三億円事件というのは実際に起きた現金強奪事件なのだが、'60年代後半の民間伝承による都市伝説だったのではないかと時々思ってしまう。犯人は誰一人として傷つけずに現金を奪った。三億円には保険がかけられていたために誰も損はしなかった。そしてモンタージュの男はその後、事件とは全く無関係であったとマスコミによって暴露された。その男は銃刀法違反で捕まったことがあり、事件の何年か前に死んでいたのだ。奪われた三億円は現在の貨幣価値にするとおよそ10倍の三十億になるという。犯人は盗んだ紙幣を1枚も使用していない。1975年に刑事事件の時効が成立、1988年には民事事件の時効を迎えたが、犯人は未だ不明のままだ。

「何も変わらないのかよ...」
その諦観にも見覚えがあった。やっぱり何も変わらないのだろうか。ほんの少し力があったら、勇気があったら。ああ、でも何も変わらないのかもしれない。そうやって逡巡して、そして何かを失うのだ。

塙幸成(はなわゆきなり)監督は、大人の顔をスクリーンに出さなかった。ただ一人、顔のある大人は三億円強奪の共犯者だった。しかし、彼が共犯だとみすずが気が付いたとき、彼の姿を我々は確認できなかった。それはとても洗練された手法だと思った。

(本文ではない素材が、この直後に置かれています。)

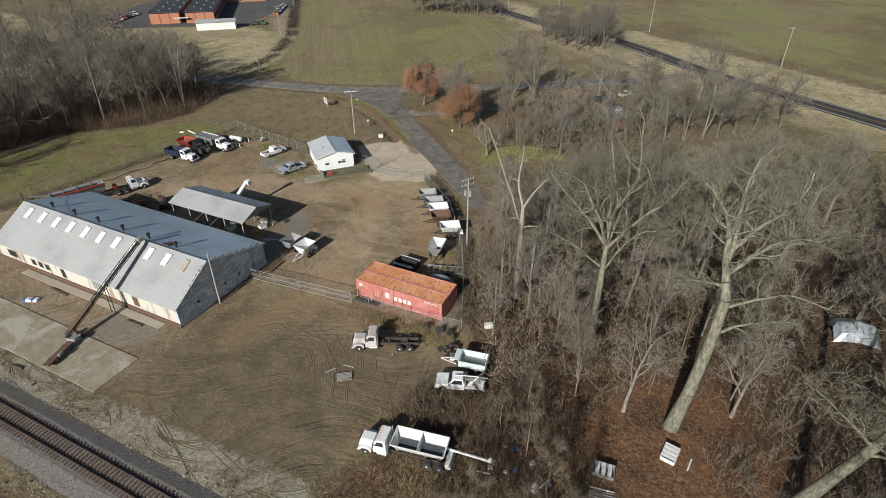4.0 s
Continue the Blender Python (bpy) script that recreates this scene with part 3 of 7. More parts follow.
    return k.done(col, k.ramp(k.math("MAXIMUM", pool, k.math("MULTIPLY", k.math("MULTIPLY", wetness, a[0]), 0.5)), 0.0, 1.0, 0.95, 0.47))


MOWN = [(-66, 42), (-40, 41), (-30, 49), (-26, 56), (-37, 65), (-46, 72), (-56, 79), (-84, 74), (-88, 60), (-80, 46)]
SIDING_STRIP = [(-90, -28.5), (-18, -29.3), (0, -28.6), (10, -27.5), (17, -29.5), (24, -31.8), (24, -33), (-90, -32.5)]
DRIFTS = [[(-58, 73.5), (-46, 71), (-36, 65), (-25.5, 55)], [(-100, 70.5), (-88, 72.4), (-66, 76.4), (-56, 79)], [(-98, 78), (-70, 83.6), (-55, 88.4), (-40, 97), (-26, 105)], [(-17, 50), (-26, 58.5), (-34, 66)], [(-3.5, 47), (-15, 58), (-24, 66.5)], [(-84, 46), (-89, 60), (-92, 68)], [(-75, -10), (-68.5, 22), (-65, 40)], [(-76, -10), (-69.5, 22), (-66, 42)]]


def to_line(pts):
    best = np.full(GX.shape, 1e9)
    for (x0, y0), (x1, y1) in zip(pts, pts[1:]):
        s = np.clip(((GX - x0) * (x1 - x0) + (GY - y0) * (y1 - y0)) / ((x1 - x0) ** 2 + (y1 - y0) ** 2), 0, 1)
        best = np.minimum(best, np.hypot(GX - x0 - s * (x1 - x0), GY - y0 - s * (y1 - y0)))
    return best


LANES = [[(-14, 38), (-13, 28), (-9, 14), (-5, 0)], [(-14, 36), (-24, 24), (-40, 22), (-50, 14)], [(-20, 40), (-6, 32), (0, 24)], [(-104, 104), (-121, 132), (-150, 162), (-186, 212)], [(-84, 234), (-40, 188), (10, 144), (50, 110)]]
CLAY = [[(-6, 2), (-6, -6), (-10, -14)], [(-44, 20), (-54, 26), (-48, 34)], [(-20, 26), (-12, 24)], [(-6, 32), (1, 23), (4, 14)], [(16, -21), (20, -20)]]
GRAVEL = [[(-22, 2), (-20, 9), (-22, 14)], [(-38, 31), (-44, 32)], [(-22, -19), (-26, -20)]]
edge_s = np.minimum(to_line([(600, -220), (104, -84), (60, -72), (20, -63), (-24, -61), (-62, -64)]), to_line([(-62, -64), (-94, -76), (-200, -166), (-500, -430)]))
drift = np.maximum.reduce([np.clip(1.5 - to_line(d) / 1.1, 0, 1) for d in DRIFTS])
gme = from_arrays("ground", np.stack([GX, GY, GZ], -1).reshape(-1, 3), quads, ground_mat())
for name, chans in (("cover_a", (yard, zones["apron"], litter, np.maximum(np.maximum(zones["gw"], zones["ge"] * 0.8), np.maximum(zones["ge2"] * 0.62, zones["gl"] * 0.50)))), ("cover_b", (ballast, zones["fs"], np.maximum(zones["fn"], zones["fne"]), np.maximum(zones["pale"], zones["verge"] * 0.95))), ("cover_c", (mask(GX, GY, MOWN, 2.0), edge_s / 100.0, mask(GX, GY, SIDING_STRIP, 1.6), drift)), ("cover_d", [np.maximum.reduce([np.clip(1.1 - to_line(q) / w, 0, 1) for q in lines]) for lines, w in ((LANES, 6.0), (CLAY, 5.0), (GRAVEL, 4.0))] + [mask(GX, GY, [(31, -12), (31, -26), (44, -30), (54, -24), (56, -6), (48, 2), (40, 2), (35, -6)], 4.0) + 0.95 * zones["ww"] + zones["house"]])):
    at = gme.color_attributes.new(name, "FLOAT_COLOR", "POINT")
    at.data.foreach_set("color", np.stack(chans, -1).astype(np.float32).ravel())
gme.shade_smooth()
tagged(new("ground", gme), "winter ground of bare yard soil, dry turf and ploughed fields", "ground", kind="structure")


def ribbon(name, pts, mat, label, z=0.03, drop=0.12, kind="structure", category="road"):
    """A paved strip with its edge: points of (x, y, half width)."""
    fine = []
    for i in range(len(pts) - 1):
        p0, p1, p2, p3 = (Vector(pts[max(0, min(len(pts) - 1, j))]) for j in (i - 1, i, i + 1, i + 2))
        for s in range(8):
            t = s / 8
            fine.append(0.5 * ((2 * p1) + (p2 - p0) * t + (2 * p0 - 5 * p1 + 4 * p2 - p3) * t * t + (3 * p1 - p0 - 3 * p2 + p3) * t ** 3))
    fine.append(Vector(pts[-1]))
    mb = MB()
    rows = []
    for i, p in enumerate(fine):
        d = (fine[min(i + 1, len(fine) - 1)] - fine[max(i - 1, 0)])
        n = Vector((-d.y, d.x)).normalized()
        jit = [noise.noise((p.x * 0.35, p.y * 0.35, q)) * 0.34 for q in (1.0, 7.0)]
        l, r = Vector((p.x, p.y)) + n * (p.z + jit[0]), Vector((p.x, p.y)) - n * (p.z + jit[1])
        l2, r2 = Vector((p.x, p.y)) + n * (p.z + 0.25), Vector((p.x, p.y)) - n * (p.z + 0.25)
        rows.append([(l2.x, l2.y, z - drop), (l.x, l.y, z), (p.x, p.y, z + 0.03), (r.x, r.y, z), (r2.x, r2.y, z - drop)])
    for i, row in enumerate(rows):
        mb.v += row
        if i:
            for j in range(4):
                a = (i - 1) * 5 + j
                mb.f.append((a + 1, a, a + 5, a + 6))
    return whole(name, mb, mat, label, category, kind=kind)


ribbon("road_access", [(34, 2, 1.5), (26, 12, 1.6), (17, 22, 1.7), (8, 31.5, 1.9), (-1, 40, 2.3), (-7.5, 46.5, 2.7), (-20.3, 58, 3.0), (-29.5, 66.5, 2.9), (-36.5, 72.8, 3.6), (-42.5, 78.5, 5.0), (-47, 83.2, 7.6), (-50, 86.5, 10.0)], ROAD_DARK, "worn grey asphalt lane with patched cracks", z=0.035)
ribbon("road_cross", [(-260, 84, 3.0), (-180, 82, 3.0), (-128, 73, 3.1), (-108, 72.5, 3.1), (-90, 76.2, 2.85), (-68, 80.2, 2.85), (-54, 84.2, 2.85), (-38, 93.5, 2.85), (-24, 101.5, 2.85), (0, 118, 3.1), (20, 130, 3.1), (34, 143, 3.1)], ROAD_OLD, "worn pale grey asphalt road with dark patches", z=0.045)
ribbon("road_drive", [(-31.5, 72.6, 2.0), (-27, 74.4, 1.3), (-20, 79.4, 1.25), (-8, 88.5, 1.25)], ROAD_OLD, "short cracked asphalt driveway", z=0.028)
hw = [(-330, 480), (-180, 345), (-84, 246), (-35, 206), (4, 182), (40, 148), (74, 123), (130, 82), (300, -40), (600, -250)]
ribbon("road_highway", [(x, y, 4.3) for x, y in hw], ROAD_NEW, "dark two-lane asphalt highway with painted lines", z=0.06)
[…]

映像というとみすず(宮崎あおい)がバイクで街を駆るシーンが素晴らしかった。この映画のヒロインは暗い女の子で、かわいい顔をしていても性格が悪いといった像を、監督は思い描いていたらしい。宮崎あおいはかわいらしく透明感に溢れていたので、最初「みすず」の役には向いてないと思ったそうだ。しかし撮影が進むにつれて、とてもポテンシャルの高い演技をする彼女を見て、当初の「みすず」のイメージが監督の中で変わっていったのだという。バイクで街を駆るシーンは宮崎あおいだからこそ表現できたのかもしれない。

"それは夢のようにまるで嘘のように
残酷な朝はすべてを奪い去った"

この映画の主題歌は元ちとせの「青のレクイエム」だった。確かに映画の内容と合っている。作詞/作曲は岡本定義。COILのメンバーとして活動している。そしてこの映画の音楽はCOILが担当している。実は映画音楽があまり印象に残ってない。この「青のレクイエム」が映画でどんなふうに使われているのかが『初恋』を観る動機のひとつだったのだけど。

パンフレットには1968年12月10日の朝日新聞の夕刊のコピーが封入されている(画像)。